TASK STATEMENT: Exactly the lines from the one that contains "shutter > 0, shutter" to the one that contains "radians(degrees), 0.01, 5000", both lines included, should be copied, and no others.

RECORDS FOR THIS EXERCISE:
★ ★ ★ ★ ★ ★ ★

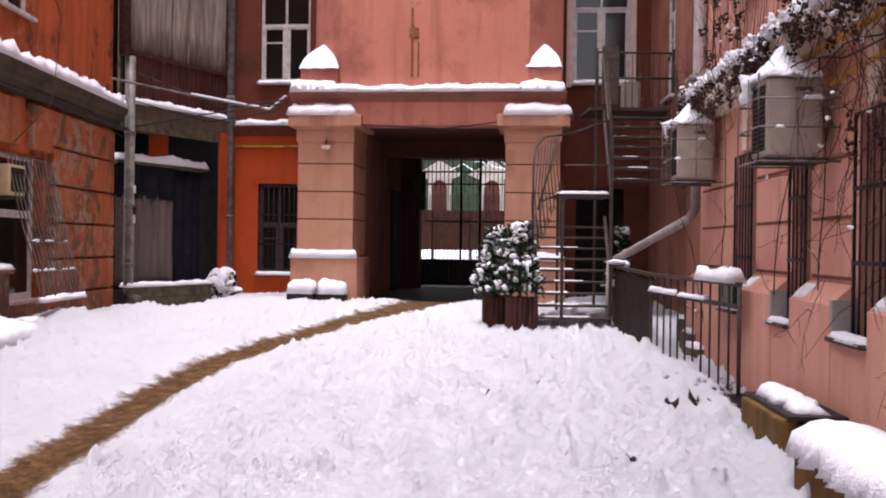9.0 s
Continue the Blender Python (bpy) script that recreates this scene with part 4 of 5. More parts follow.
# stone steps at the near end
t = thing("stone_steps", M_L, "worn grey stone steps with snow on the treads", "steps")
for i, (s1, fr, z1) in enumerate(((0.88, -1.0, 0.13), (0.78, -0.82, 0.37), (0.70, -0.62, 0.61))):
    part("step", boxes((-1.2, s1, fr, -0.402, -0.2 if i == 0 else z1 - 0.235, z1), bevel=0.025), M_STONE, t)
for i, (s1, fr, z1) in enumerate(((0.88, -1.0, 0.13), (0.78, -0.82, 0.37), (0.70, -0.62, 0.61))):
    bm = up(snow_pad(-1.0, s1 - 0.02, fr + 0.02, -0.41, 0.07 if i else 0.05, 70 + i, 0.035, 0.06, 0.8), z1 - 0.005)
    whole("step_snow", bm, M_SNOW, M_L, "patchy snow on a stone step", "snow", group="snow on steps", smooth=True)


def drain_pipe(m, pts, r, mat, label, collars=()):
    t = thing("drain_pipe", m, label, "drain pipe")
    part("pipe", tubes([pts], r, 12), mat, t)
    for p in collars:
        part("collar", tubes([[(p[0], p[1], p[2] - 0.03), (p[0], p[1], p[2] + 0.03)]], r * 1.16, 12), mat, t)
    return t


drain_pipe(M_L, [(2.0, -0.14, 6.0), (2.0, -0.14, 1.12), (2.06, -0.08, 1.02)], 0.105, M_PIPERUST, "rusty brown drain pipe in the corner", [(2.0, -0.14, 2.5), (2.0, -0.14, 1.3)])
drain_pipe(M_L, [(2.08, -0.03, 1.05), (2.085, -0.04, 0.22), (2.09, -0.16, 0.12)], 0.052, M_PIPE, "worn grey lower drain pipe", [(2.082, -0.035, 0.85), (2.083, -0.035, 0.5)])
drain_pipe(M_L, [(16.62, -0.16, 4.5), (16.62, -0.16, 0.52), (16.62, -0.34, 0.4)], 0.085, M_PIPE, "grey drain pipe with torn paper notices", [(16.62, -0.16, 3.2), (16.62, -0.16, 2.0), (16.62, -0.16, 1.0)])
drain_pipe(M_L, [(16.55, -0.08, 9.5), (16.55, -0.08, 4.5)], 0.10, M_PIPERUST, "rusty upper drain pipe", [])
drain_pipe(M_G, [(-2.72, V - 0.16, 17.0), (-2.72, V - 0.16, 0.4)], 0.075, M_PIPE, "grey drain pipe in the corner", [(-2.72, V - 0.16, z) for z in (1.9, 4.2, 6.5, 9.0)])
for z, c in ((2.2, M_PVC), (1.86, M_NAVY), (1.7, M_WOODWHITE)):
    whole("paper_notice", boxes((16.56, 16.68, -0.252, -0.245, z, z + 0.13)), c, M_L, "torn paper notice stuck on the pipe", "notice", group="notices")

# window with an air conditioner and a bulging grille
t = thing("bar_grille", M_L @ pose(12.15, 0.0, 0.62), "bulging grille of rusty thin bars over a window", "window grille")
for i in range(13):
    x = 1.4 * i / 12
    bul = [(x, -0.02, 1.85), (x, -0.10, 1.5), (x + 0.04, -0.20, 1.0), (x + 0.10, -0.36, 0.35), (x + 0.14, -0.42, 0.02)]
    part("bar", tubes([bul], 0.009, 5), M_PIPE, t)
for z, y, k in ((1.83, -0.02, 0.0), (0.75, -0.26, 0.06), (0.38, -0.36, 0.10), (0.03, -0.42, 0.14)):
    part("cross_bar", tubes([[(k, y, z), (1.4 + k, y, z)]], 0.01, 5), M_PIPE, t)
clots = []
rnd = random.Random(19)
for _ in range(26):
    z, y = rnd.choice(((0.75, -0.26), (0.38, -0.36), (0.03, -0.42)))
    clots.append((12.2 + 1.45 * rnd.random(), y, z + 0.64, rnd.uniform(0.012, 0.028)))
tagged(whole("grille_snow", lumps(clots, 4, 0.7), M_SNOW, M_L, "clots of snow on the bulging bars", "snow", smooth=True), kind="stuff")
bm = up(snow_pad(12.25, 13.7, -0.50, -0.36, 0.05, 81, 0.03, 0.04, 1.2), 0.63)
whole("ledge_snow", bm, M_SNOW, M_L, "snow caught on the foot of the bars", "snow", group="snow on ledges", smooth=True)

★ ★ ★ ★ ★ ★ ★

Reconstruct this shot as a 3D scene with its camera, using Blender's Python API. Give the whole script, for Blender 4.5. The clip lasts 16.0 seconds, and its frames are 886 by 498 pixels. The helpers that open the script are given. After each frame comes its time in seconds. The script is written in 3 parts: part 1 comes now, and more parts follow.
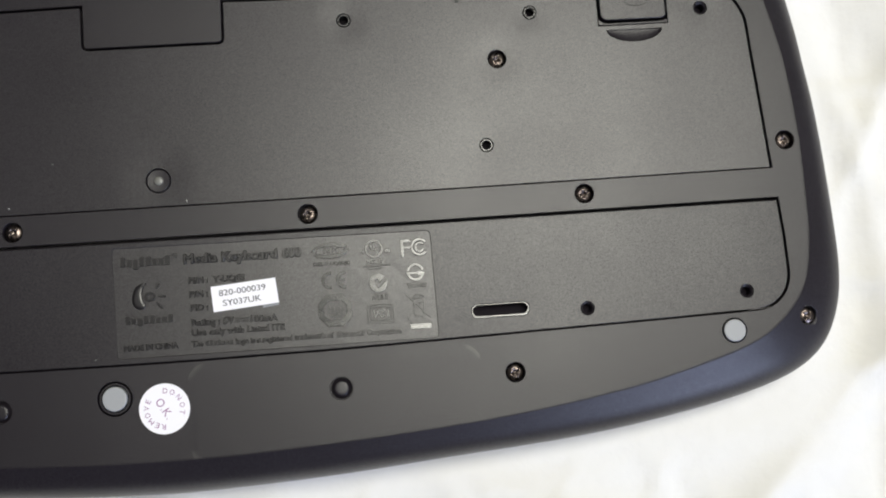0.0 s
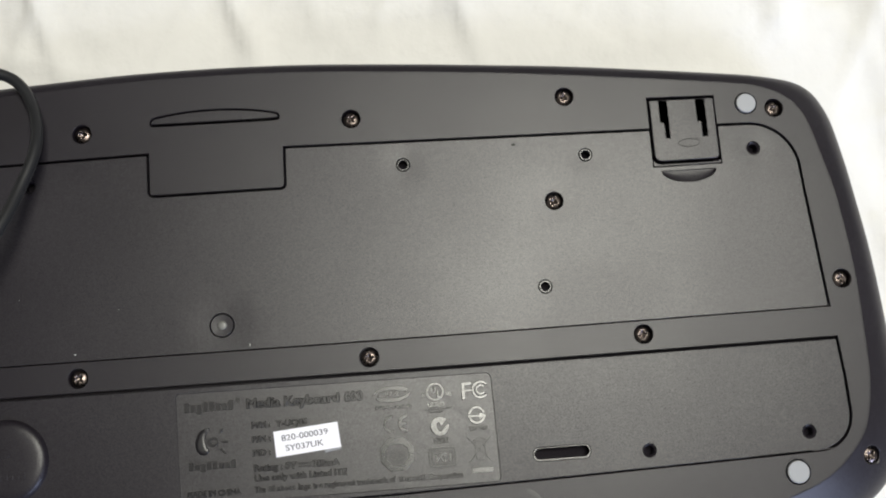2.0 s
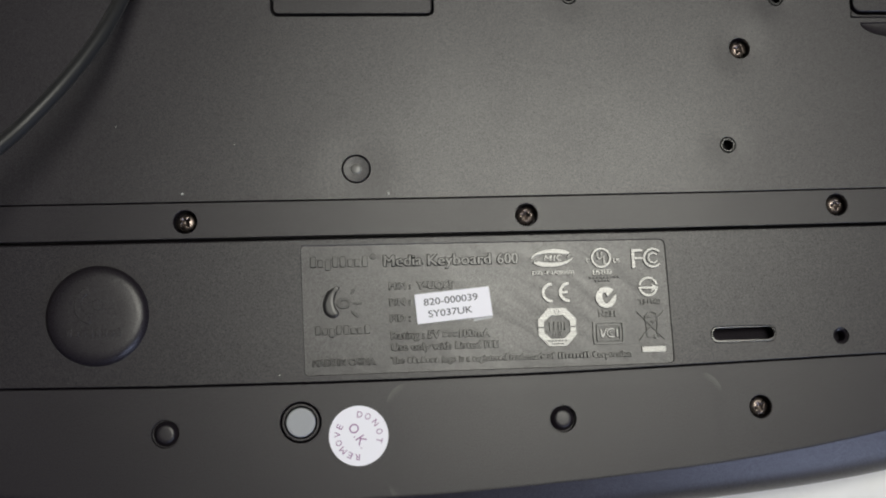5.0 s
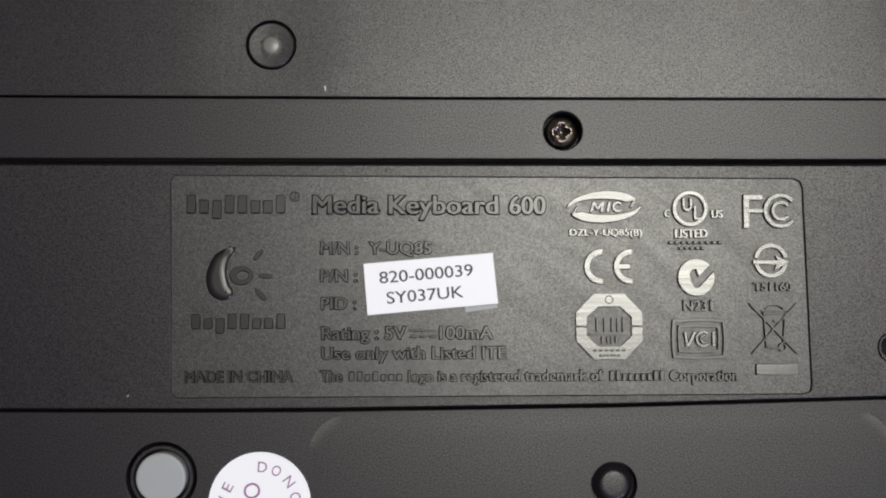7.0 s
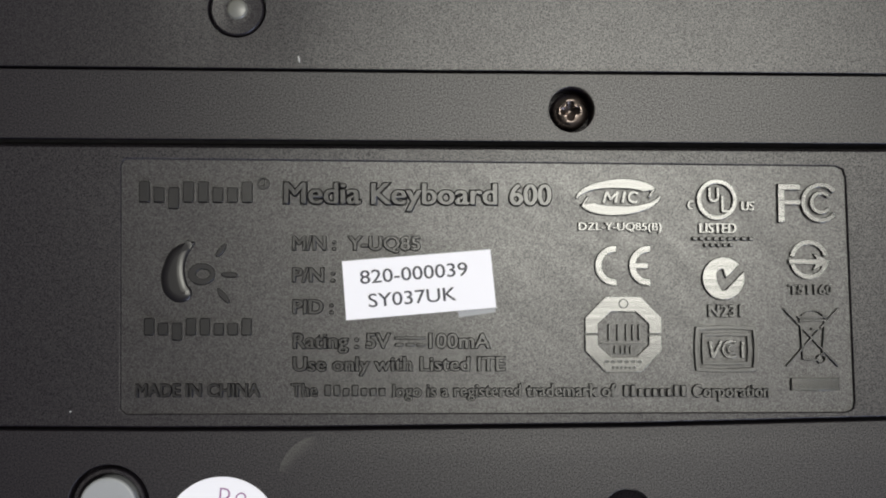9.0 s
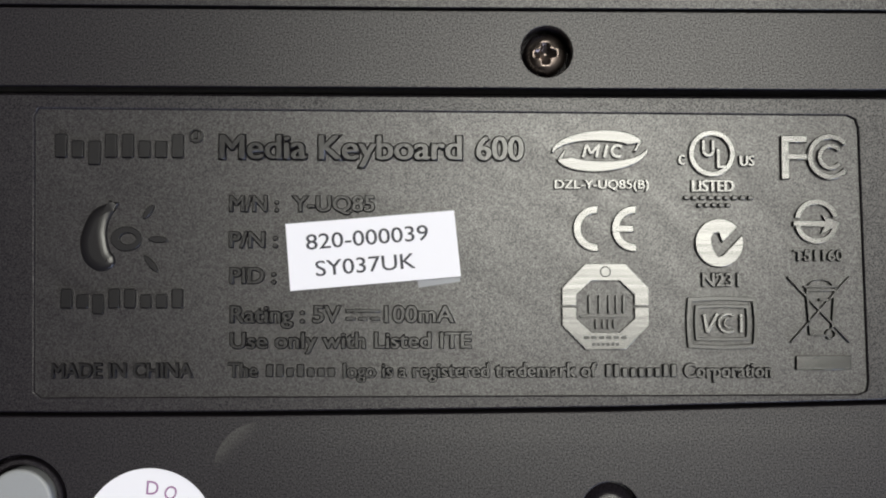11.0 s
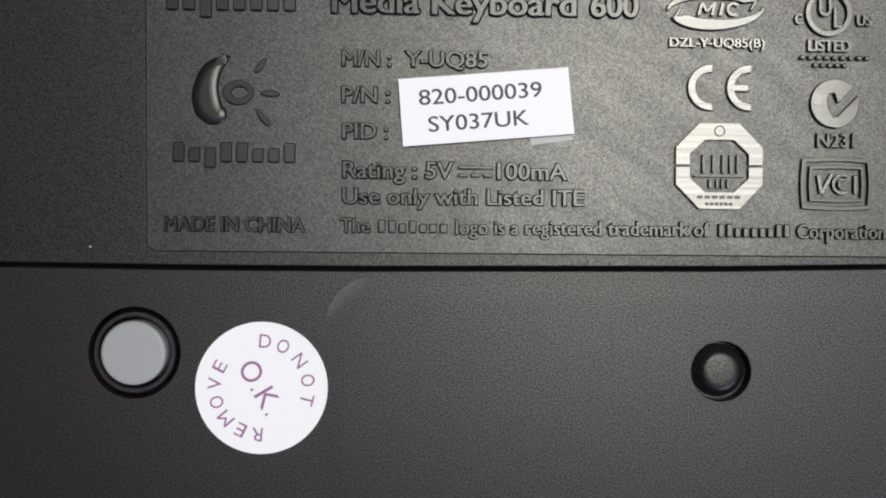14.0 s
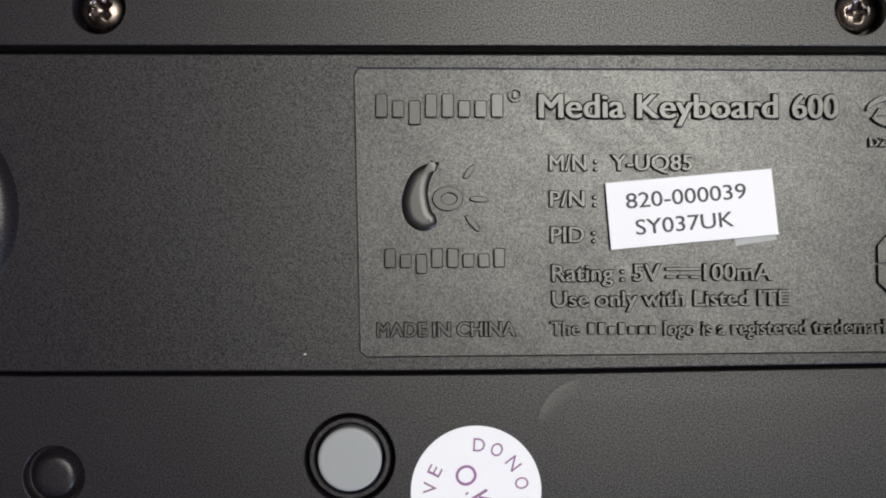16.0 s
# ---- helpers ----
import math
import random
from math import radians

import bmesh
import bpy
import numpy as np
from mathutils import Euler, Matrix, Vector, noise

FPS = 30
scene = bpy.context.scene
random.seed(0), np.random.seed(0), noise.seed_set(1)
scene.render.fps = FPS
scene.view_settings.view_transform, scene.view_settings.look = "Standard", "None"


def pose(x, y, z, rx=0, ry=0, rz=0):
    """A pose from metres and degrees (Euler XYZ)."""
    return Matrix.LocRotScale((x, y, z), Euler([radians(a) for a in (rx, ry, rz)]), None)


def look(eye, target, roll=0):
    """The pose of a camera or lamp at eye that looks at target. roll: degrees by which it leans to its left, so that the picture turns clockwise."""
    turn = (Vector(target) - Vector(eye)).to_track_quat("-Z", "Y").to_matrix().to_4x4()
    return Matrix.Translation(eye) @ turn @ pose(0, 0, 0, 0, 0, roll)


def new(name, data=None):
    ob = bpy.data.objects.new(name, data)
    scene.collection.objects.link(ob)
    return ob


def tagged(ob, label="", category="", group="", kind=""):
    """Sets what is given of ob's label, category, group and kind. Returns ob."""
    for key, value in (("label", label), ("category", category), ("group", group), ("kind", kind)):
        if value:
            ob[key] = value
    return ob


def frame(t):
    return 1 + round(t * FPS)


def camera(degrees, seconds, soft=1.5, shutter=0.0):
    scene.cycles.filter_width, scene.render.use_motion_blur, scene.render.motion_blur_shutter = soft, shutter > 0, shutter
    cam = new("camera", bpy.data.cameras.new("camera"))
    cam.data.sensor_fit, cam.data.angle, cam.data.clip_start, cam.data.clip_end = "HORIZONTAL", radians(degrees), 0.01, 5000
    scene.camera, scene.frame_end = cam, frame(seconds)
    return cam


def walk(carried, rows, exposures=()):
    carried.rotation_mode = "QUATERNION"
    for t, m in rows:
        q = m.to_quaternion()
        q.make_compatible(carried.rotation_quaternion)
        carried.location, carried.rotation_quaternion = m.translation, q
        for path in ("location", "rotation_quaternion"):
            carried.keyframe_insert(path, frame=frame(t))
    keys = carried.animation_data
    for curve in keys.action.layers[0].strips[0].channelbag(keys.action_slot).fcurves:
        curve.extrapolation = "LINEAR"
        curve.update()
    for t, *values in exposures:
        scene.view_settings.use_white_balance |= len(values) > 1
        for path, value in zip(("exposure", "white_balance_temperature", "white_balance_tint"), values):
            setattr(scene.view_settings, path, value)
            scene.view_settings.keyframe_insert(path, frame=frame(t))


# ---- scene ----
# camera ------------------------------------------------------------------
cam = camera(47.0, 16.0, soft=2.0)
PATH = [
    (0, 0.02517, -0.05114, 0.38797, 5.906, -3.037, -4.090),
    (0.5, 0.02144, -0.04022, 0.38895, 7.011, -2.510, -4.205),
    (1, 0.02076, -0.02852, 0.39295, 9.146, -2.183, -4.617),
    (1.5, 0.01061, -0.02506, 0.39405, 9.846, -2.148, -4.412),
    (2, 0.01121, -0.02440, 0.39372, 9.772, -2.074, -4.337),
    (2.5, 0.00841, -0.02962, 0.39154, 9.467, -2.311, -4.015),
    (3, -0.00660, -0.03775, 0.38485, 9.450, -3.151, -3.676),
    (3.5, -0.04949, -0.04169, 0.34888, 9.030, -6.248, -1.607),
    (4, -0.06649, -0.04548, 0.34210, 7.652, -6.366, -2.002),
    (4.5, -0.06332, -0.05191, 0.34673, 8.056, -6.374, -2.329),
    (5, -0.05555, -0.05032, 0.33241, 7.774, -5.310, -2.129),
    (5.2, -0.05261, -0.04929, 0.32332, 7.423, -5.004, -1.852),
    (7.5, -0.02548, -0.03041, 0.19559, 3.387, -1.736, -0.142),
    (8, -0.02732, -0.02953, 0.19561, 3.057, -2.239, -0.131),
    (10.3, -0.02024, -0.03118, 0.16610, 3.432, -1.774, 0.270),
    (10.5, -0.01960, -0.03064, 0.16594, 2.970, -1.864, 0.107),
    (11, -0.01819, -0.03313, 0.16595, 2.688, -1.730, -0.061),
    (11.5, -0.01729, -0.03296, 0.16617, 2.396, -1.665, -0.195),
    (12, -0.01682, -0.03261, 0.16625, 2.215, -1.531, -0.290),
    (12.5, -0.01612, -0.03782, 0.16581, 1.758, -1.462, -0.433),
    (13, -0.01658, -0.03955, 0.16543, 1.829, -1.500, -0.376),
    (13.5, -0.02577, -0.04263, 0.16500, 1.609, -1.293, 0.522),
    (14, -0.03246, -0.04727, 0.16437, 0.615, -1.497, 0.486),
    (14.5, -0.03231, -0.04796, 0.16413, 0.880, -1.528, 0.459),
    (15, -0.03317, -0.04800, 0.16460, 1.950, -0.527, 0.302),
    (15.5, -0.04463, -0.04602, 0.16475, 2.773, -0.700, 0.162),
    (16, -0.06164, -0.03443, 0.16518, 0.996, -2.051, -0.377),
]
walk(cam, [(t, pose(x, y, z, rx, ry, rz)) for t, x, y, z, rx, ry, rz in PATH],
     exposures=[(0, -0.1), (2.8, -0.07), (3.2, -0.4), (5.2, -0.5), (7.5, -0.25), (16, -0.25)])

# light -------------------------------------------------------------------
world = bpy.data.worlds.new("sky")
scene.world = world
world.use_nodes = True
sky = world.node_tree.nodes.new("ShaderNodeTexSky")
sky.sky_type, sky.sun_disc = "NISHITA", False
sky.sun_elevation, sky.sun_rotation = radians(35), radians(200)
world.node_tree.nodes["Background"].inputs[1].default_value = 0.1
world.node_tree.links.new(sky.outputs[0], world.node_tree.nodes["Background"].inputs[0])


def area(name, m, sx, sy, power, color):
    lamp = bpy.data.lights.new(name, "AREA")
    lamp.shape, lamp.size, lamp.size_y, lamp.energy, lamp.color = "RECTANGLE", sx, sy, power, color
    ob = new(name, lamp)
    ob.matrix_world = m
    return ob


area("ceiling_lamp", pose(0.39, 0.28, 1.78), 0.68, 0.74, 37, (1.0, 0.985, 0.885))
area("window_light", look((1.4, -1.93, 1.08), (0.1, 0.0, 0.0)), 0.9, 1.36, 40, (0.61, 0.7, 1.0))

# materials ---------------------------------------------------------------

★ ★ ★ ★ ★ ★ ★

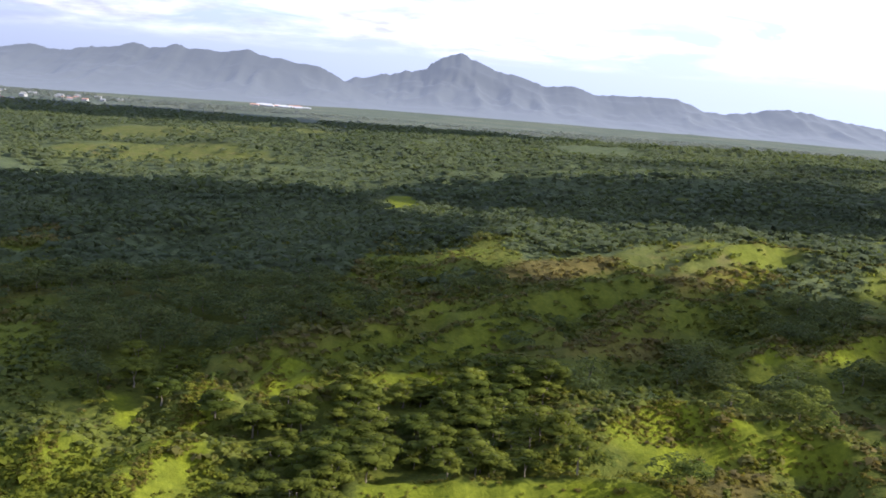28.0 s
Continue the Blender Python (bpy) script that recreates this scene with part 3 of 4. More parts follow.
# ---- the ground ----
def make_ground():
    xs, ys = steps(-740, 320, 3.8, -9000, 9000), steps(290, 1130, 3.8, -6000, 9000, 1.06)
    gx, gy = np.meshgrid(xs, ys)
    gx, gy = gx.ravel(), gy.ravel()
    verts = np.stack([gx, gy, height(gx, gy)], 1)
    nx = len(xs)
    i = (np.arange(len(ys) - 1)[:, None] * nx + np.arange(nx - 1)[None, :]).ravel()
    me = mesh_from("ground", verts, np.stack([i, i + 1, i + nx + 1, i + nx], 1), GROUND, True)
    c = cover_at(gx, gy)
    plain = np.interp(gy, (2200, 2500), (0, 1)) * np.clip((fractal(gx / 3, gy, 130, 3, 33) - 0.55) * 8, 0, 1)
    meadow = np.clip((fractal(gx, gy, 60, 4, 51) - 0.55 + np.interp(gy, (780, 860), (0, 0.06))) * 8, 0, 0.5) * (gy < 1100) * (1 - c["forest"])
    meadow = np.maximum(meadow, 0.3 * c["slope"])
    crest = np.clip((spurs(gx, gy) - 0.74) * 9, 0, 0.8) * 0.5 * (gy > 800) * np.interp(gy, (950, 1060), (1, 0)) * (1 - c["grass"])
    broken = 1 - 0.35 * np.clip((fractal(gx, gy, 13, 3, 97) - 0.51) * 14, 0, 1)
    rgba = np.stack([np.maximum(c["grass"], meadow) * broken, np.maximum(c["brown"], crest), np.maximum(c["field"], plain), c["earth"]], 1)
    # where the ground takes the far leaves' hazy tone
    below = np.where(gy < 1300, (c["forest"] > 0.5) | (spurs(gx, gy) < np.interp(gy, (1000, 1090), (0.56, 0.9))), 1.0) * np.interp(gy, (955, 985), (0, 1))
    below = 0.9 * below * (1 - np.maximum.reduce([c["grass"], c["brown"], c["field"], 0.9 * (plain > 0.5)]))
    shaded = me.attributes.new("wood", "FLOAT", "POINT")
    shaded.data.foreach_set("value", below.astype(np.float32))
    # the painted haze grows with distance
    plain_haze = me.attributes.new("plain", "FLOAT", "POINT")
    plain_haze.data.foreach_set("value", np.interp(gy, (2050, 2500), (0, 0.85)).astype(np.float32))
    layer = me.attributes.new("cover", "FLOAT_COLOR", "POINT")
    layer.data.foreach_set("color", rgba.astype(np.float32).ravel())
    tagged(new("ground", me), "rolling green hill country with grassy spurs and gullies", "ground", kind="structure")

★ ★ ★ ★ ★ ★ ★

RESPONSE TO THIS EXERCISE:
    scene.cycles.filter_width, scene.render.use_motion_blur, scene.render.motion_blur_shutter = soft, shutter > 0, shutter
    cam = new("camera", bpy.data.cameras.new("camera"))
    cam.data.sensor_fit, cam.data.angle, cam.data.clip_start, cam.data.clip_end = "HORIZONTAL", radians(degrees), 0.01, 5000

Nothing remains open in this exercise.